Transcribe the listing in full, excluding any pictures.

■ DATASET CONTENT ■
_ _ _ _ _ _ _
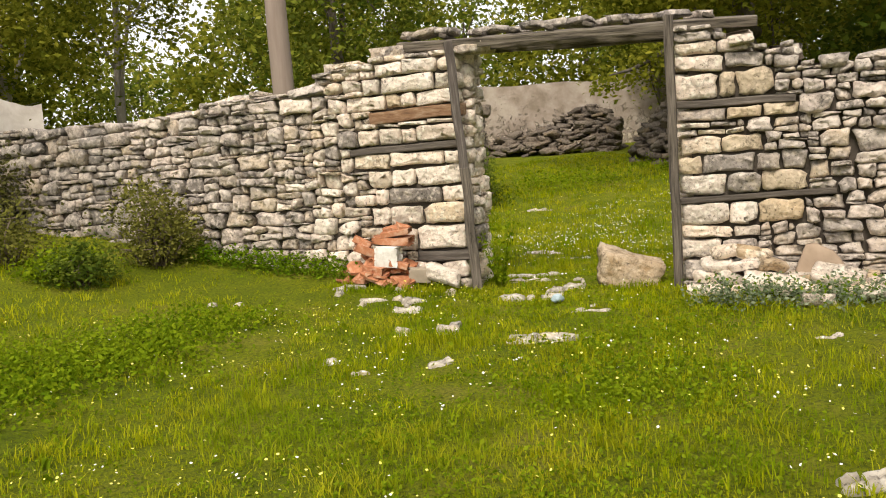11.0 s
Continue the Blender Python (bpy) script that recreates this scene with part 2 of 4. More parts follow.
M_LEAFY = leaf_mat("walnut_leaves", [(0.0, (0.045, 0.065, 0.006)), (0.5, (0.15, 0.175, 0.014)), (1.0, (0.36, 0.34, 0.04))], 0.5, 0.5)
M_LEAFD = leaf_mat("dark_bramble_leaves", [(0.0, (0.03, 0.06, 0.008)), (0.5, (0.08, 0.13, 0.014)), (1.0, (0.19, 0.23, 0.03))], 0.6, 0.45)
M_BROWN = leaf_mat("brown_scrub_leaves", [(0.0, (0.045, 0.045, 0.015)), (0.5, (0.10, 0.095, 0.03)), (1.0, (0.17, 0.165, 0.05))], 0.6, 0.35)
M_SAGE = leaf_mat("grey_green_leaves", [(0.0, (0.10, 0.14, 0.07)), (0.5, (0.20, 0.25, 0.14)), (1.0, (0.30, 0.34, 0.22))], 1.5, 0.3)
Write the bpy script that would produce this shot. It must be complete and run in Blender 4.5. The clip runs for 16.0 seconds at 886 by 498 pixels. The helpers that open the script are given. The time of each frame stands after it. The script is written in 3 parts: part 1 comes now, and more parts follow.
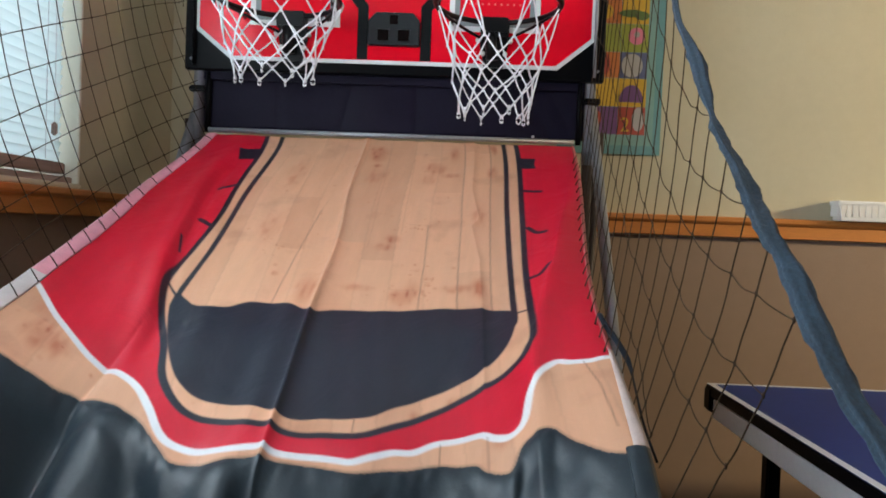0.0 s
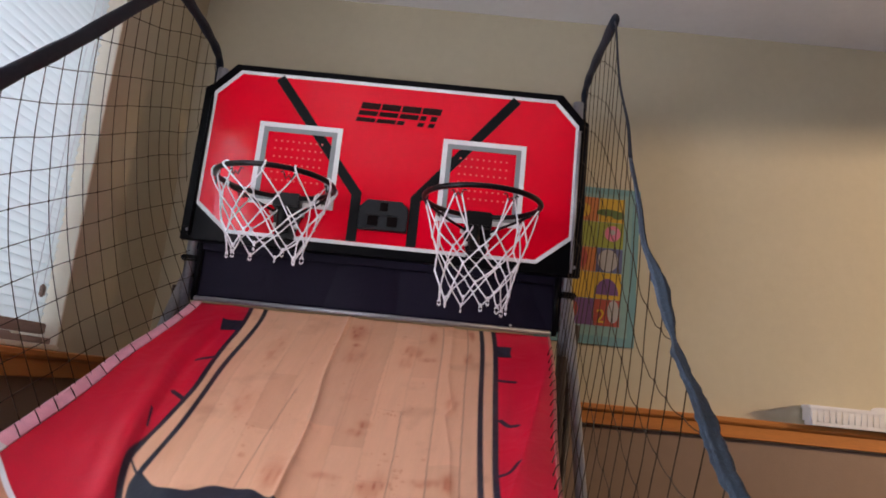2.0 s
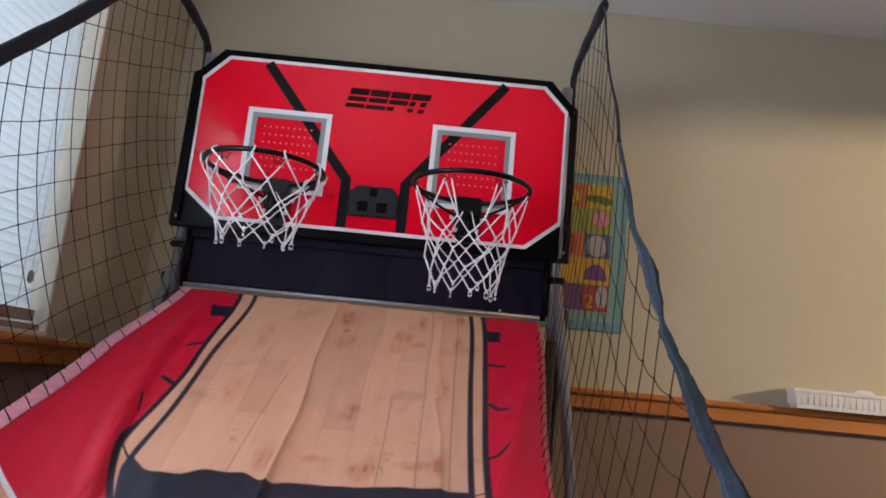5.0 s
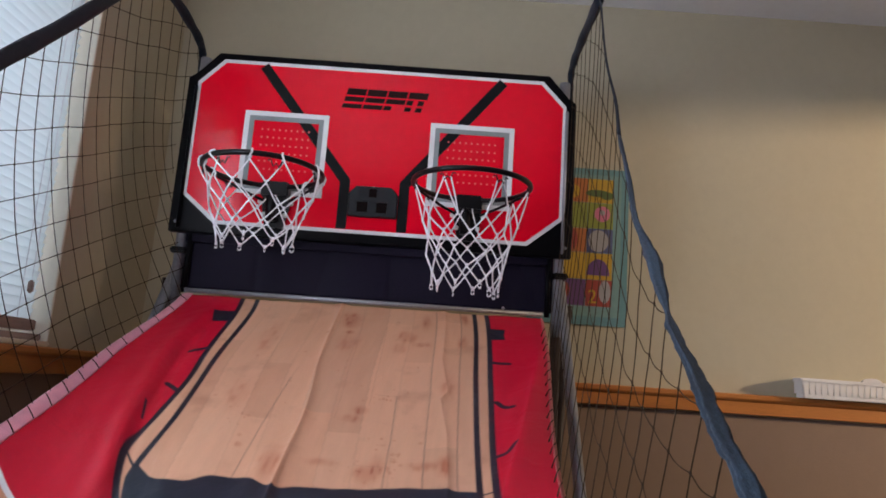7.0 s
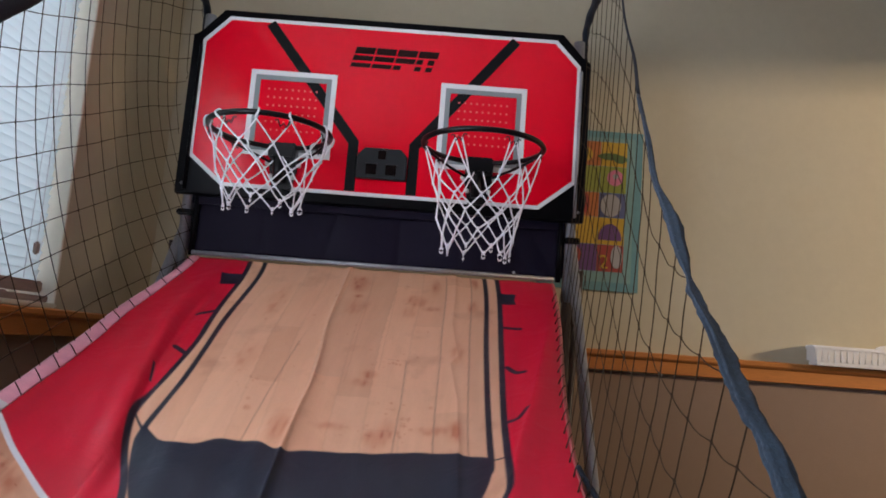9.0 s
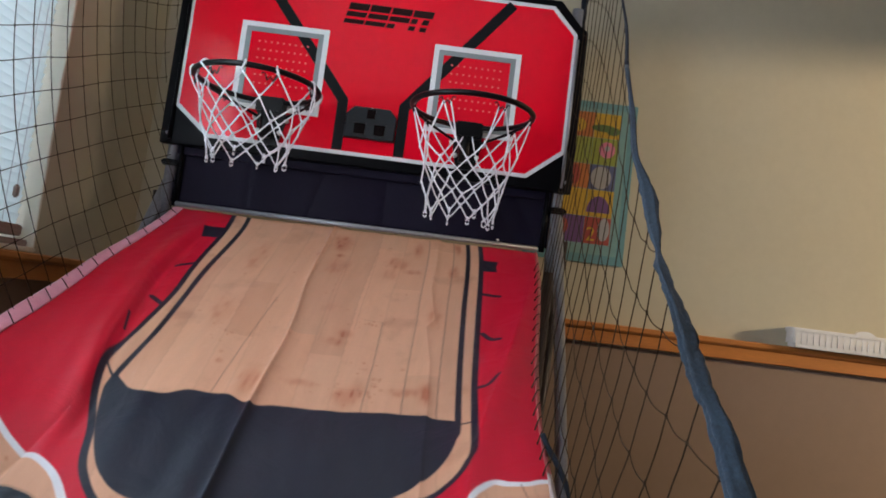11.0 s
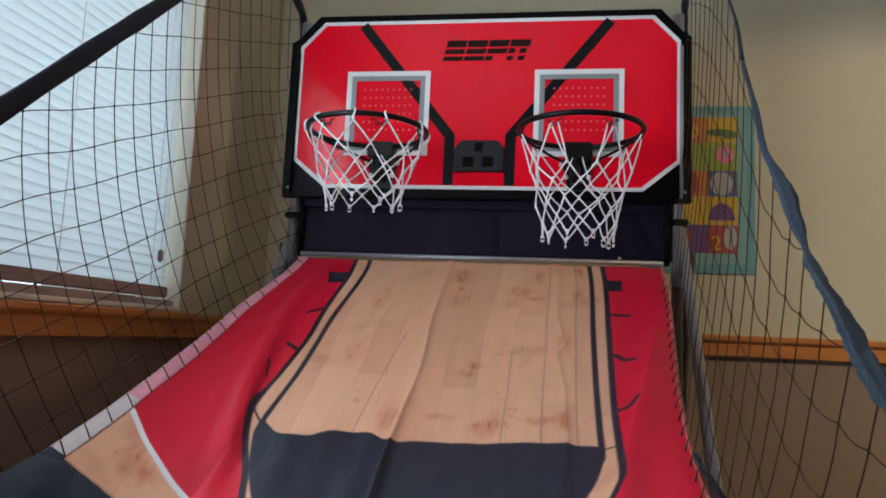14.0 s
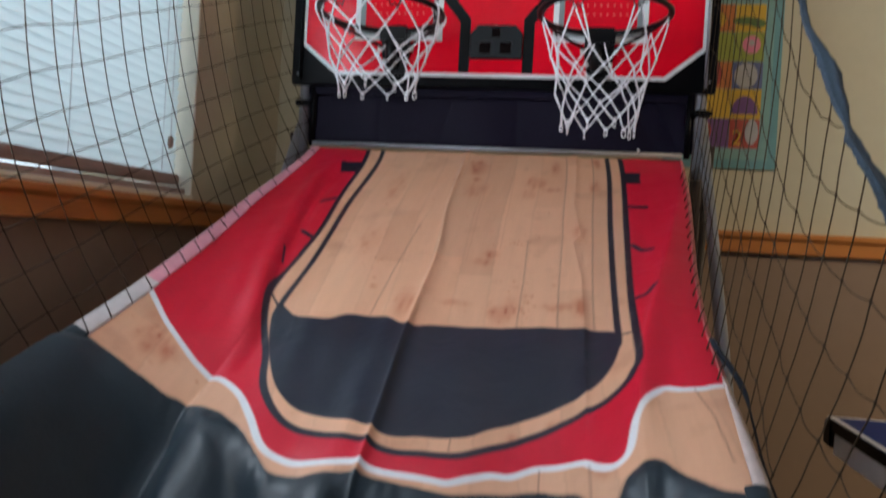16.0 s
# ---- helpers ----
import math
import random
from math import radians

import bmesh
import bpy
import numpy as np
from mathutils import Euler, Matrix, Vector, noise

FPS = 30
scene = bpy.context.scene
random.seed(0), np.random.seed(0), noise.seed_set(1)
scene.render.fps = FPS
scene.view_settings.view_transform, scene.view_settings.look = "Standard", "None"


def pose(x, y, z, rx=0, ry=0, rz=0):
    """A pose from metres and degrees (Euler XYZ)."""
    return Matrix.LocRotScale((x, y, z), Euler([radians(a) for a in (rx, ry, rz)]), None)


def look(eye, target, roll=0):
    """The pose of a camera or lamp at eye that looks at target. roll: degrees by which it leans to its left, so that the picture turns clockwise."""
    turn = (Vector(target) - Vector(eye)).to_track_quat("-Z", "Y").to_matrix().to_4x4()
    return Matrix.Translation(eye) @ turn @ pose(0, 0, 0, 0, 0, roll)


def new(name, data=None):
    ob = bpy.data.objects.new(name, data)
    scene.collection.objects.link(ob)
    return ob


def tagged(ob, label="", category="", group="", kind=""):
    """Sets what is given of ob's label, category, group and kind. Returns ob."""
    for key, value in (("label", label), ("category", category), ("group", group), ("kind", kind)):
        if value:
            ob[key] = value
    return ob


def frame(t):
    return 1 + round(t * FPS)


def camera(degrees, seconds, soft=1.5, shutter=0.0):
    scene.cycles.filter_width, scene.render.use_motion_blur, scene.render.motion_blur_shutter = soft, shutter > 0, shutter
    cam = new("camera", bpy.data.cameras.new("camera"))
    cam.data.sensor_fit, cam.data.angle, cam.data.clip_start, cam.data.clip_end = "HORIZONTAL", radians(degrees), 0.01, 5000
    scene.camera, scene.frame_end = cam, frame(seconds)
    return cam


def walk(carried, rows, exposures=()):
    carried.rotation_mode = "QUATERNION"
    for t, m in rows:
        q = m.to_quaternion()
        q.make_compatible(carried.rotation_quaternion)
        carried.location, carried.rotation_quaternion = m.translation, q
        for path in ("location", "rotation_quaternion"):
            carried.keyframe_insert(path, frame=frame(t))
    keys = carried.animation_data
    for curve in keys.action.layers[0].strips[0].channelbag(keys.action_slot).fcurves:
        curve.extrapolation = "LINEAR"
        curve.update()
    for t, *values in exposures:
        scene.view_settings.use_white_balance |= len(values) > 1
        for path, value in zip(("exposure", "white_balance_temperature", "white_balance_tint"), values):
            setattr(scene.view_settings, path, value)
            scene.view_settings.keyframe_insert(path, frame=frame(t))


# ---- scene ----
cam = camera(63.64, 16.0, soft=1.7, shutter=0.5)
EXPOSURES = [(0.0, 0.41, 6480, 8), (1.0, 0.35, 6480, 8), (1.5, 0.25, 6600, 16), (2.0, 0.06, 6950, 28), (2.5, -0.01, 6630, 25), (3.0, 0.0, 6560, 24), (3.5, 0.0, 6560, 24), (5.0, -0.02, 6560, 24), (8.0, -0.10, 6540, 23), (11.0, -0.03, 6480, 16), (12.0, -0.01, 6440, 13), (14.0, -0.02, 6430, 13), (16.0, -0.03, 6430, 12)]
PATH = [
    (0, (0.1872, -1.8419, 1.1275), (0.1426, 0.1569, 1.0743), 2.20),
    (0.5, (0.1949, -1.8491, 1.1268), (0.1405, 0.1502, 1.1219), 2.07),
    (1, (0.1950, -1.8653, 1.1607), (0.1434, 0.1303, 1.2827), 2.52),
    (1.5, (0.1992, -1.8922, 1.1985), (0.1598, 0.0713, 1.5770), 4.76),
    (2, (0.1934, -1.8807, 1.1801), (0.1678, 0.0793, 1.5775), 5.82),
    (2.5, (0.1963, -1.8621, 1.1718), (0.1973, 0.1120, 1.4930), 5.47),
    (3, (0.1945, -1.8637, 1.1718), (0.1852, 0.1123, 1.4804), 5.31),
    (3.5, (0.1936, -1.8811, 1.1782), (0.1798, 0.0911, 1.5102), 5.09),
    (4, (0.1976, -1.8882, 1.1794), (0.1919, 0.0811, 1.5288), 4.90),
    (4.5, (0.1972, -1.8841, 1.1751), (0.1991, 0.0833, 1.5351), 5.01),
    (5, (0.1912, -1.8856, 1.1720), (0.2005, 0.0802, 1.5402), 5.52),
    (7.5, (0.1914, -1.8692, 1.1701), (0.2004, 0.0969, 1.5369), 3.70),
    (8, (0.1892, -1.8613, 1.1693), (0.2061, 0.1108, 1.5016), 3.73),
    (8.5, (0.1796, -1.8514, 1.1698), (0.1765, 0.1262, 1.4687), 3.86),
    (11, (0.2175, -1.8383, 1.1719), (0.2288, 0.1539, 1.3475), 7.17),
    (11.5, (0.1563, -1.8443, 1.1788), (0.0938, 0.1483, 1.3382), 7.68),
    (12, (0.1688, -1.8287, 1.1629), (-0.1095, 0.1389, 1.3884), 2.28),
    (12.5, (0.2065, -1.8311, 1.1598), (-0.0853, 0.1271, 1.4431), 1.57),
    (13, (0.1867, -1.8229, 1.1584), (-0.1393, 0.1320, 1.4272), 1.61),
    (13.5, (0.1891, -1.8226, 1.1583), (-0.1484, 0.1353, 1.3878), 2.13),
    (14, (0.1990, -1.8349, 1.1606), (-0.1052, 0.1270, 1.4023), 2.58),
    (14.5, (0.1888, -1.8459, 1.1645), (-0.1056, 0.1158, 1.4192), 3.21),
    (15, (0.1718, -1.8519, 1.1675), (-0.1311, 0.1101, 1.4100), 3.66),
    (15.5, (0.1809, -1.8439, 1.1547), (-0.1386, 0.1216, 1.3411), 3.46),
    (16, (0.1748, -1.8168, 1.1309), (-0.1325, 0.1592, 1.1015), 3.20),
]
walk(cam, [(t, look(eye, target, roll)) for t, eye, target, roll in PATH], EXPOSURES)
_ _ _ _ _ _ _
■ THE RESPONSE ■
11.0 s
Continue the Blender Python (bpy) script that recreates this scene with part 2 of 4. More parts follow.
M_LEAFY = leaf_mat("walnut_leaves", [(0.0, (0.045, 0.065, 0.006)), (0.5, (0.15, 0.175, 0.014)), (1.0, (0.36, 0.34, 0.04))], 0.5, 0.5)
M_LEAFD = leaf_mat("dark_bramble_leaves", [(0.0, (0.03, 0.06, 0.008)), (0.5, (0.08, 0.13, 0.014)), (1.0, (0.19, 0.23, 0.03))], 0.6, 0.45)
M_BROWN = leaf_mat("brown_scrub_leaves", [(0.0, (0.045, 0.045, 0.015)), (0.5, (0.10, 0.095, 0.03)), (1.0, (0.17, 0.165, 0.05))], 0.6, 0.35)
M_SAGE = leaf_mat("grey_green_leaves", [(0.0, (0.10, 0.14, 0.07)), (0.5, (0.20, 0.25, 0.14)), (1.0, (0.30, 0.34, 0.22))], 1.5, 0.3)
Write the bpy script that would produce this shot. It must be complete and run in Blender 4.5. The clip runs for 16.0 seconds at 886 by 498 pixels. The helpers that open the script are given. The time of each frame stands after it. The script is written in 3 parts: part 1 comes now, and more parts follow.
0.0 s
2.0 s
5.0 s
7.0 s
9.0 s
11.0 s
14.0 s
16.0 s
# ---- helpers ----
import math
import random
from math import radians

import bmesh
import bpy
import numpy as np
from mathutils import Euler, Matrix, Vector, noise

FPS = 30
scene = bpy.context.scene
random.seed(0), np.random.seed(0), noise.seed_set(1)
scene.render.fps = FPS
scene.view_settings.view_transform, scene.view_settings.look = "Standard", "None"


def pose(x, y, z, rx=0, ry=0, rz=0):
    """A pose from metres and degrees (Euler XYZ)."""
    return Matrix.LocRotScale((x, y, z), Euler([radians(a) for a in (rx, ry, rz)]), None)


def look(eye, target, roll=0):
    """The pose of a camera or lamp at eye that looks at target. roll: degrees by which it leans to its left, so that the picture turns clockwise."""
    turn = (Vector(target) - Vector(eye)).to_track_quat("-Z", "Y").to_matrix().to_4x4()
    return Matrix.Translation(eye) @ turn @ pose(0, 0, 0, 0, 0, roll)


def new(name, data=None):
    ob = bpy.data.objects.new(name, data)
    scene.collection.objects.link(ob)
    return ob


def tagged(ob, label="", category="", group="", kind=""):
    """Sets what is given of ob's label, category, group and kind. Returns ob."""
    for key, value in (("label", label), ("category", category), ("group", group), ("kind", kind)):
        if value:
            ob[key] = value
    return ob


def frame(t):
    return 1 + round(t * FPS)


def camera(degrees, seconds, soft=1.5, shutter=0.0):
    scene.cycles.filter_width, scene.render.use_motion_blur, scene.render.motion_blur_shutter = soft, shutter > 0, shutter
    cam = new("camera", bpy.data.cameras.new("camera"))
    cam.data.sensor_fit, cam.data.angle, cam.data.clip_start, cam.data.clip_end = "HORIZONTAL", radians(degrees), 0.01, 5000
    scene.camera, scene.frame_end = cam, frame(seconds)
    return cam


def walk(carried, rows, exposures=()):
    carried.rotation_mode = "QUATERNION"
    for t, m in rows:
        q = m.to_quaternion()
        q.make_compatible(carried.rotation_quaternion)
        carried.location, carried.rotation_quaternion = m.translation, q
        for path in ("location", "rotation_quaternion"):
            carried.keyframe_insert(path, frame=frame(t))
    keys = carried.animation_data
    for curve in keys.action.layers[0].strips[0].channelbag(keys.action_slot).fcurves:
        curve.extrapolation = "LINEAR"
        curve.update()
    for t, *values in exposures:
        scene.view_settings.use_white_balance |= len(values) > 1
        for path, value in zip(("exposure", "white_balance_temperature", "white_balance_tint"), values):
            setattr(scene.view_settings, path, value)
            scene.view_settings.keyframe_insert(path, frame=frame(t))


# ---- scene ----
cam = camera(63.64, 16.0, soft=1.7, shutter=0.5)
EXPOSURES = [(0.0, 0.41, 6480, 8), (1.0, 0.35, 6480, 8), (1.5, 0.25, 6600, 16), (2.0, 0.06, 6950, 28), (2.5, -0.01, 6630, 25), (3.0, 0.0, 6560, 24), (3.5, 0.0, 6560, 24), (5.0, -0.02, 6560, 24), (8.0, -0.10, 6540, 23), (11.0, -0.03, 6480, 16), (12.0, -0.01, 6440, 13), (14.0, -0.02, 6430, 13), (16.0, -0.03, 6430, 12)]
PATH = [
    (0, (0.1872, -1.8419, 1.1275), (0.1426, 0.1569, 1.0743), 2.20),
    (0.5, (0.1949, -1.8491, 1.1268), (0.1405, 0.1502, 1.1219), 2.07),
    (1, (0.1950, -1.8653, 1.1607), (0.1434, 0.1303, 1.2827), 2.52),
    (1.5, (0.1992, -1.8922, 1.1985), (0.1598, 0.0713, 1.5770), 4.76),
    (2, (0.1934, -1.8807, 1.1801), (0.1678, 0.0793, 1.5775), 5.82),
    (2.5, (0.1963, -1.8621, 1.1718), (0.1973, 0.1120, 1.4930), 5.47),
    (3, (0.1945, -1.8637, 1.1718), (0.1852, 0.1123, 1.4804), 5.31),
    (3.5, (0.1936, -1.8811, 1.1782), (0.1798, 0.0911, 1.5102), 5.09),
    (4, (0.1976, -1.8882, 1.1794), (0.1919, 0.0811, 1.5288), 4.90),
    (4.5, (0.1972, -1.8841, 1.1751), (0.1991, 0.0833, 1.5351), 5.01),
    (5, (0.1912, -1.8856, 1.1720), (0.2005, 0.0802, 1.5402), 5.52),
    (7.5, (0.1914, -1.8692, 1.1701), (0.2004, 0.0969, 1.5369), 3.70),
    (8, (0.1892, -1.8613, 1.1693), (0.2061, 0.1108, 1.5016), 3.73),
    (8.5, (0.1796, -1.8514, 1.1698), (0.1765, 0.1262, 1.4687), 3.86),
    (11, (0.2175, -1.8383, 1.1719), (0.2288, 0.1539, 1.3475), 7.17),
    (11.5, (0.1563, -1.8443, 1.1788), (0.0938, 0.1483, 1.3382), 7.68),
    (12, (0.1688, -1.8287, 1.1629), (-0.1095, 0.1389, 1.3884), 2.28),
    (12.5, (0.2065, -1.8311, 1.1598), (-0.0853, 0.1271, 1.4431), 1.57),
    (13, (0.1867, -1.8229, 1.1584), (-0.1393, 0.1320, 1.4272), 1.61),
    (13.5, (0.1891, -1.8226, 1.1583), (-0.1484, 0.1353, 1.3878), 2.13),
    (14, (0.1990, -1.8349, 1.1606), (-0.1052, 0.1270, 1.4023), 2.58),
    (14.5, (0.1888, -1.8459, 1.1645), (-0.1056, 0.1158, 1.4192), 3.21),
    (15, (0.1718, -1.8519, 1.1675), (-0.1311, 0.1101, 1.4100), 3.66),
    (15.5, (0.1809, -1.8439, 1.1547), (-0.1386, 0.1216, 1.3411), 3.46),
    (16, (0.1748, -1.8168, 1.1309), (-0.1325, 0.1592, 1.1015), 3.20),
]
walk(cam, [(t, look(eye, target, roll)) for t, eye, target, roll in PATH], EXPOSURES)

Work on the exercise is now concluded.